Think that sounded minimal? Well, the fixie goes one step further, fixing the pedals to the rotation of your tire, meaning that one full circle of your pedals correlates directly to one full rotation of your tire. For this reason, fixies do not allow the rider to coast or back-pedal, and are not as mechanically efficient (meaning you require more energy input to achieve the same amount of work) as bikes with a system of gears. Some claims have been made that this encourages better biking as the rider is forced to pedal through corners and adjust their speed appropriately. I personally think this is a needless contrivance, but if people enjoy riding them, that’s cool.
Depending on how far you want to take it, fixies can be found with two brakes (one for each tire), only one brake (I’m not sure which tire you would put this on – presumably the back?), or no brakes at all (in which case you are completely reliant on using your legs to slow down the rotation of the tires). As of late, it has been popular to replace the drop handle bars with a completely straight handlebar. This is about as minimal as you can get: Two tires, a frame, a piece of metal for a handlebar, and pedals.
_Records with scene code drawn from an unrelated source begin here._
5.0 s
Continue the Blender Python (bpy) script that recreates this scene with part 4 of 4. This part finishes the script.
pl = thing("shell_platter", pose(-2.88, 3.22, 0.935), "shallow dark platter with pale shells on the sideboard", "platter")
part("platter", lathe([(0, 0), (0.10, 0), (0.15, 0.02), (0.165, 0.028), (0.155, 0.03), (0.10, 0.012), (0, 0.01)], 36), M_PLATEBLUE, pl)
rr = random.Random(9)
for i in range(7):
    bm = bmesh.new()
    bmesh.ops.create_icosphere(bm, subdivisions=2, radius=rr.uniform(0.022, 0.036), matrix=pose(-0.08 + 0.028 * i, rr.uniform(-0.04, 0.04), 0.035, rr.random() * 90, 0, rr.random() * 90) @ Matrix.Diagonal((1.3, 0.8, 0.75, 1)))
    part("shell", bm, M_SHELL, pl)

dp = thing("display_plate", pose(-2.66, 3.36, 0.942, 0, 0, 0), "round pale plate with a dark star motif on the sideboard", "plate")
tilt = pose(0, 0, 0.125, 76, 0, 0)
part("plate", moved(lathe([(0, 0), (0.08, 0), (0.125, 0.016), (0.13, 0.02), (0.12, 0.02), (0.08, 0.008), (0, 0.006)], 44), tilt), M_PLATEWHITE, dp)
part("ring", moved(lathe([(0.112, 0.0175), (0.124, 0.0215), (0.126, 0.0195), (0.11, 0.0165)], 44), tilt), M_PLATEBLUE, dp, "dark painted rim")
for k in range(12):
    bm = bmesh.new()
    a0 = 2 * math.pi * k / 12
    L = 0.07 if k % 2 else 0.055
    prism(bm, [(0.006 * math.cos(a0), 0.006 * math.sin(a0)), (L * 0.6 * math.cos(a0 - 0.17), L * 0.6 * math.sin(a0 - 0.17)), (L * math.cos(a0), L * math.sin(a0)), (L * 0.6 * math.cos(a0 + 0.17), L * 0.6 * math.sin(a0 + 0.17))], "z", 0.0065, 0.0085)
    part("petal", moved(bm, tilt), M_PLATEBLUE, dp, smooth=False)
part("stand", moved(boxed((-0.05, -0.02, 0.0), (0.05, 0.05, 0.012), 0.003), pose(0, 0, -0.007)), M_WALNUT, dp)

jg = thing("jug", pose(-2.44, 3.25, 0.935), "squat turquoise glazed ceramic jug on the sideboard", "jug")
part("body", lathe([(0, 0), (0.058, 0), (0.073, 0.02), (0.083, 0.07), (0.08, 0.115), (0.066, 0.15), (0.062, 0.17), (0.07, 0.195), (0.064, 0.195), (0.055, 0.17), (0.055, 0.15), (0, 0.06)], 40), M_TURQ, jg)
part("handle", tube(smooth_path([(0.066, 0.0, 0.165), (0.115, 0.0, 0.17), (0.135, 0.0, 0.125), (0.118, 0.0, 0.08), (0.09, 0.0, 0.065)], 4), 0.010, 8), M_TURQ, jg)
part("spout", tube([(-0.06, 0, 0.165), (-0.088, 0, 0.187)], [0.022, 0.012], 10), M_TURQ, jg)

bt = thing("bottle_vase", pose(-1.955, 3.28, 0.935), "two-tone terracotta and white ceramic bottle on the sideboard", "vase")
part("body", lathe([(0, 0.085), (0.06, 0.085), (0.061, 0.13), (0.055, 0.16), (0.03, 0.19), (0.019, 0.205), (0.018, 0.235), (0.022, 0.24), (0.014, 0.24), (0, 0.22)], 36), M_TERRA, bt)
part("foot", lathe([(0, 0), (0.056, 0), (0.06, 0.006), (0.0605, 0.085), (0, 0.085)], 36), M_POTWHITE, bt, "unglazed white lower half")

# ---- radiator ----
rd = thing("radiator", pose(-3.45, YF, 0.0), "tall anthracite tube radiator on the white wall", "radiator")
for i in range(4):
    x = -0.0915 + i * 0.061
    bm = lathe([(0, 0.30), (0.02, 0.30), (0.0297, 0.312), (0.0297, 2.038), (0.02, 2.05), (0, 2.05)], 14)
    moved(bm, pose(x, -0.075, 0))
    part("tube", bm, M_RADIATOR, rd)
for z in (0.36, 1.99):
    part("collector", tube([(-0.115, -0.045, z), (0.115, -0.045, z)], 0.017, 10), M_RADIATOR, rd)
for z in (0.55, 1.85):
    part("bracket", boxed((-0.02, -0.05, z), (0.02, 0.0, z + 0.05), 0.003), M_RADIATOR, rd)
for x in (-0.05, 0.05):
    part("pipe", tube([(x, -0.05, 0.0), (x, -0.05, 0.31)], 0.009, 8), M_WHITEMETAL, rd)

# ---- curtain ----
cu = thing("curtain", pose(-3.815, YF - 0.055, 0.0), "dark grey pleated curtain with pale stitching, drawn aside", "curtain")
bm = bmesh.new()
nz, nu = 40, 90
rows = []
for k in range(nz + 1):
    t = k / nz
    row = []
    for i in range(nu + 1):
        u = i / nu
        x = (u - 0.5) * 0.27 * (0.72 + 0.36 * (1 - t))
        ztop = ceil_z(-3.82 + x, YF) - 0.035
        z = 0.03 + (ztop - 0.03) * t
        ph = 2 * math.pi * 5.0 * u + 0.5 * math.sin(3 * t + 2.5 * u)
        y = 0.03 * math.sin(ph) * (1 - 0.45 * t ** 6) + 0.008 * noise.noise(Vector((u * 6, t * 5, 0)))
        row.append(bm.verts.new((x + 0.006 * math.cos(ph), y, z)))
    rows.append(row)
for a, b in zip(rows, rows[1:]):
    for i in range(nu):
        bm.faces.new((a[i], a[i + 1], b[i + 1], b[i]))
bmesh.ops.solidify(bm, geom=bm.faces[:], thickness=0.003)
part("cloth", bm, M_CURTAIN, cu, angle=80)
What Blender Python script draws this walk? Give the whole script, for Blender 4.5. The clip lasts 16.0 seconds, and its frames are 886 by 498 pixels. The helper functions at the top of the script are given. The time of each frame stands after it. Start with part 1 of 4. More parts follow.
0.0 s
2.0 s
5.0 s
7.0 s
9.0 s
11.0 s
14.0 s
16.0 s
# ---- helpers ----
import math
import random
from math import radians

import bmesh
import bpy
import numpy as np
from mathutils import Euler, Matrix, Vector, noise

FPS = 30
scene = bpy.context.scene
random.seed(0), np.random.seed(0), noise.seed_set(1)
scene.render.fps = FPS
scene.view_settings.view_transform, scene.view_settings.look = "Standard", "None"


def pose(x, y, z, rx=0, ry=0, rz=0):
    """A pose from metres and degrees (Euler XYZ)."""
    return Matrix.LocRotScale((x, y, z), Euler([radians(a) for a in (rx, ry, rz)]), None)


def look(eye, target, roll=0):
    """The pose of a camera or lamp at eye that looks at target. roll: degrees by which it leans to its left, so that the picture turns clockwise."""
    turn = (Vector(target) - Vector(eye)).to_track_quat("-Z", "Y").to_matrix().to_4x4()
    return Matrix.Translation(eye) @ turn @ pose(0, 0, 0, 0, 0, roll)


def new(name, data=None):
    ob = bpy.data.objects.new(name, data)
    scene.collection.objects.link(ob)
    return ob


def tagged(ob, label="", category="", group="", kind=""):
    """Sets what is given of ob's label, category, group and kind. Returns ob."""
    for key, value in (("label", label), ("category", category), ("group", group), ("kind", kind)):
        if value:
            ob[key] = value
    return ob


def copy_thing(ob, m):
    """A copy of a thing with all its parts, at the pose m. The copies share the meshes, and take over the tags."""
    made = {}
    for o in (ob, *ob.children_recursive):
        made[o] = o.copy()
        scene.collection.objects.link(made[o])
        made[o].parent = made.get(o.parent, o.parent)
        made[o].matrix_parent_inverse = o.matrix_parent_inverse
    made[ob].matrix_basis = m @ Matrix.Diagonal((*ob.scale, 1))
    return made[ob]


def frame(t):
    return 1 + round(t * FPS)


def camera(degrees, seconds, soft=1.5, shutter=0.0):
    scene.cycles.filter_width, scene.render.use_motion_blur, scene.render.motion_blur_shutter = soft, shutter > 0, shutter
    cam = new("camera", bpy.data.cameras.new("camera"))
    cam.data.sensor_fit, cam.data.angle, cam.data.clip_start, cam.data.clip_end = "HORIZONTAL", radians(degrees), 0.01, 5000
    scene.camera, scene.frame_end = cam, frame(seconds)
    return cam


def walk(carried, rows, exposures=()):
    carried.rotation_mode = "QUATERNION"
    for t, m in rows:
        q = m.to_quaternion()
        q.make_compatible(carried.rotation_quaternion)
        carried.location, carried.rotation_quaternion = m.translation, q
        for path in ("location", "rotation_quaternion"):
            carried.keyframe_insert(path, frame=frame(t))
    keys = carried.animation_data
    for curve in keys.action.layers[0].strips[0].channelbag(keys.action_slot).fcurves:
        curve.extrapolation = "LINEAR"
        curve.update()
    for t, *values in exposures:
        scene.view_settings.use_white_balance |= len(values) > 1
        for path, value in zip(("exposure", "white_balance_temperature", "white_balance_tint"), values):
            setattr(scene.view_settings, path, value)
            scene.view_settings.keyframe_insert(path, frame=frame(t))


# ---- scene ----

Although minimalism and trendiness certainly have their appeal, it’s still possible that the single gear bike may serve you well. However, I don’t personally see the value in a fixie, other than for aesthetic appeal. If that’s your game, then go for it. If not, treat the purchase of your bike as an investment, and go for something that will serve you in the short- and the long-term.
Get a bike!
That about covers as much about bikes as I’m comfortable discussing with my own knowledge. If you consider your options and choose wisely, a good bike is an investment that will serve you well for a very long time, and, provided you are the type of individual that will use one if you have one, will directly correlate to you leading a healthier, happier life.